Richard Sweeney, Theorbo
Richard was born in Dublin in 1978 into a musical family. In 1985 he began playing the cello and 3 years later received a guitar under the Christmas tree. Richard enjoyed playing string quartets from an early age but always disliked playing with larger ensembles. In his teens, he decided that he wanted to become a rock guitarist - it went pretty well for a while - but was eventually lured back to classical music via the classical guitar.
Andreas Helm, Oboe & Recorders
Andreas Helm studied recorder, oboe with Carin van Heerden at the Bruckner Konservatorium in Linz, where he completed his degree in 1999. Subsequently he studied baroque oboe with Alfredo Bernardini at the Conservatorium van Amsterdam graduating in 2002.

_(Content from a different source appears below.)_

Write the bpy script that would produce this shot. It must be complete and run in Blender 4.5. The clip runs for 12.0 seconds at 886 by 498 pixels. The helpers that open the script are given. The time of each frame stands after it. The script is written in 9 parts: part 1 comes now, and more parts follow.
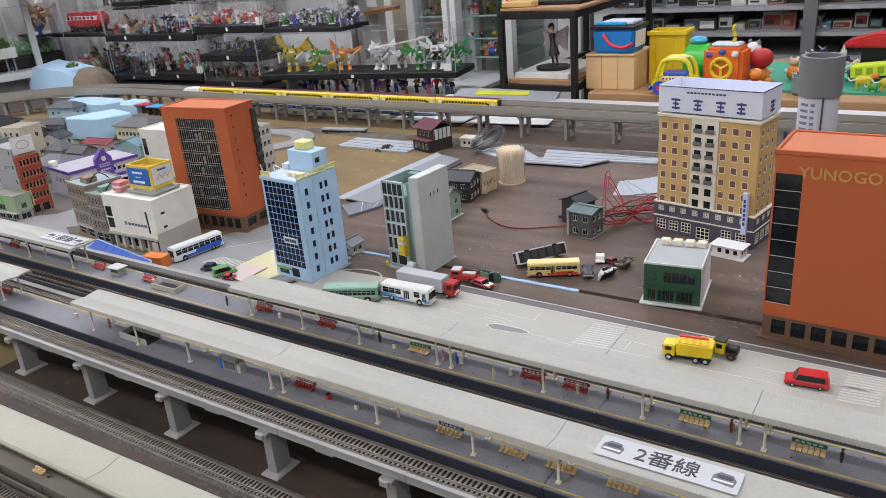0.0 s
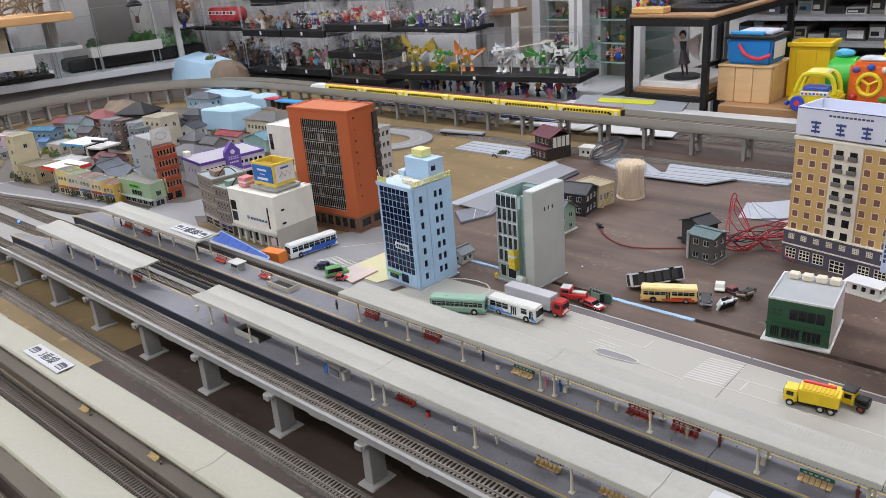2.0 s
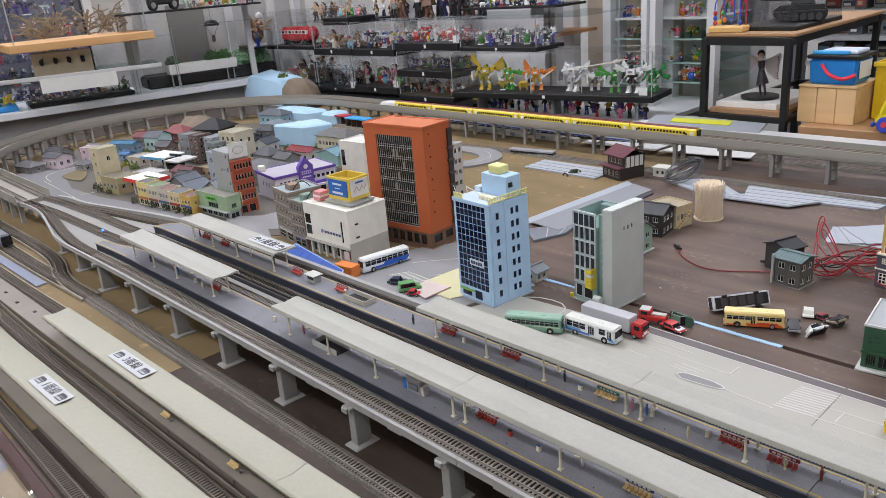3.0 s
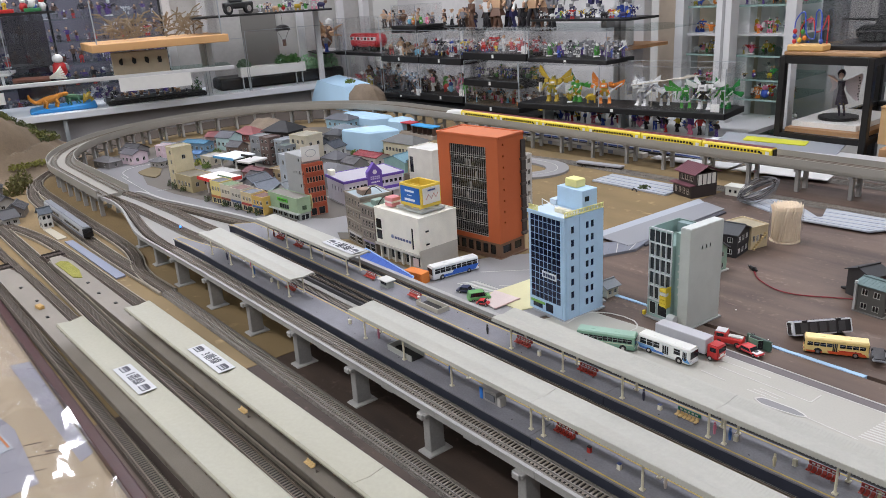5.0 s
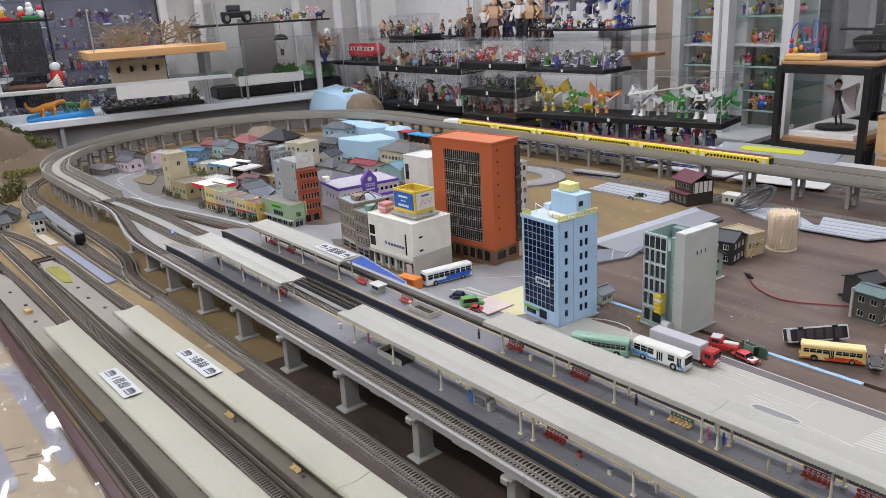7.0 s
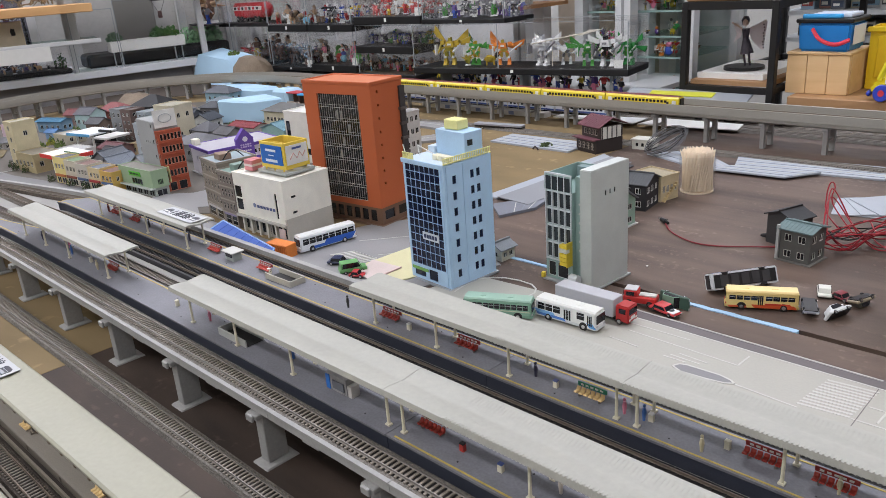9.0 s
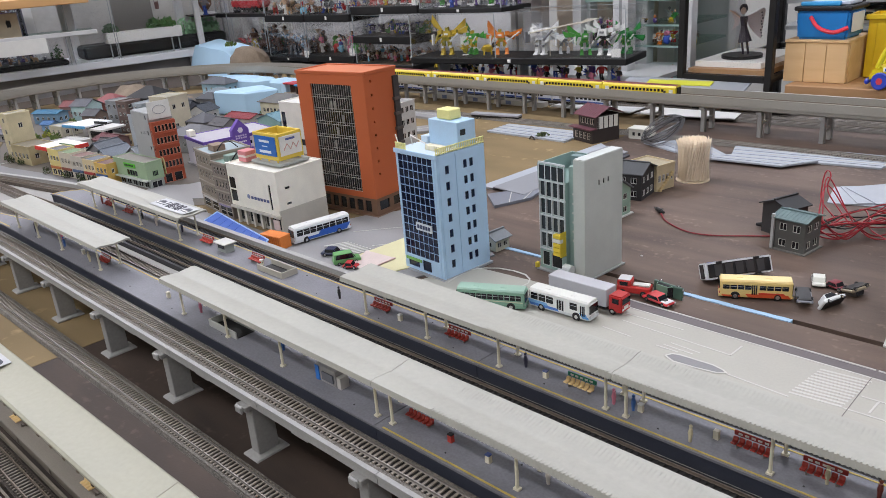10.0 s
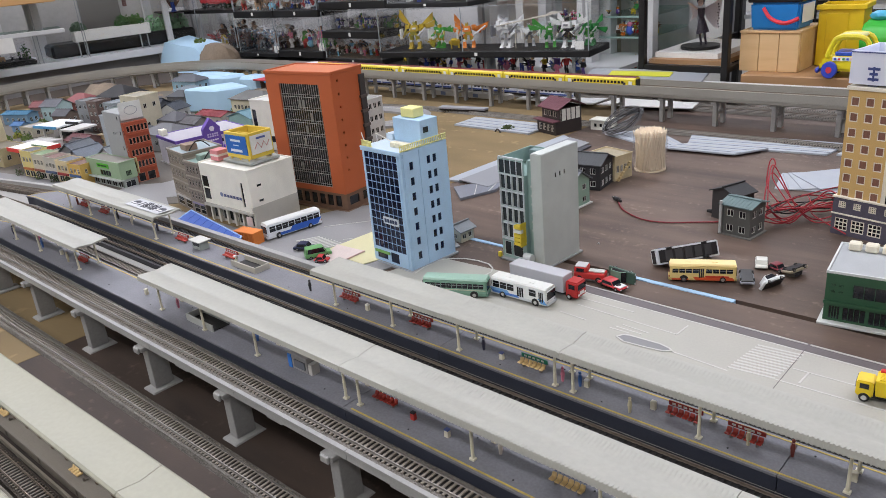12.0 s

From 2001 to 2003 he was principal oboe and solo recorder player with the European Union Baroque Orchestra.
Peter Whelan, Bassoon

Equally at home on modern and historical instruments, Peter Whelan has a diverse repertoire that spans over four centuries. As a concerto soloist, he has appeared with the National Symphony Orchestra of Ireland, Bach Consort Wien, the Scottish Chamber Orchestra, and the Irish Baroque Orchestra (of which he is principal bassoon).
He recently toured Mexico as soloist with the ensemble La Serenissima, with whom he is currently recording a series of Vivaldi bassoon concertos on the Avie label.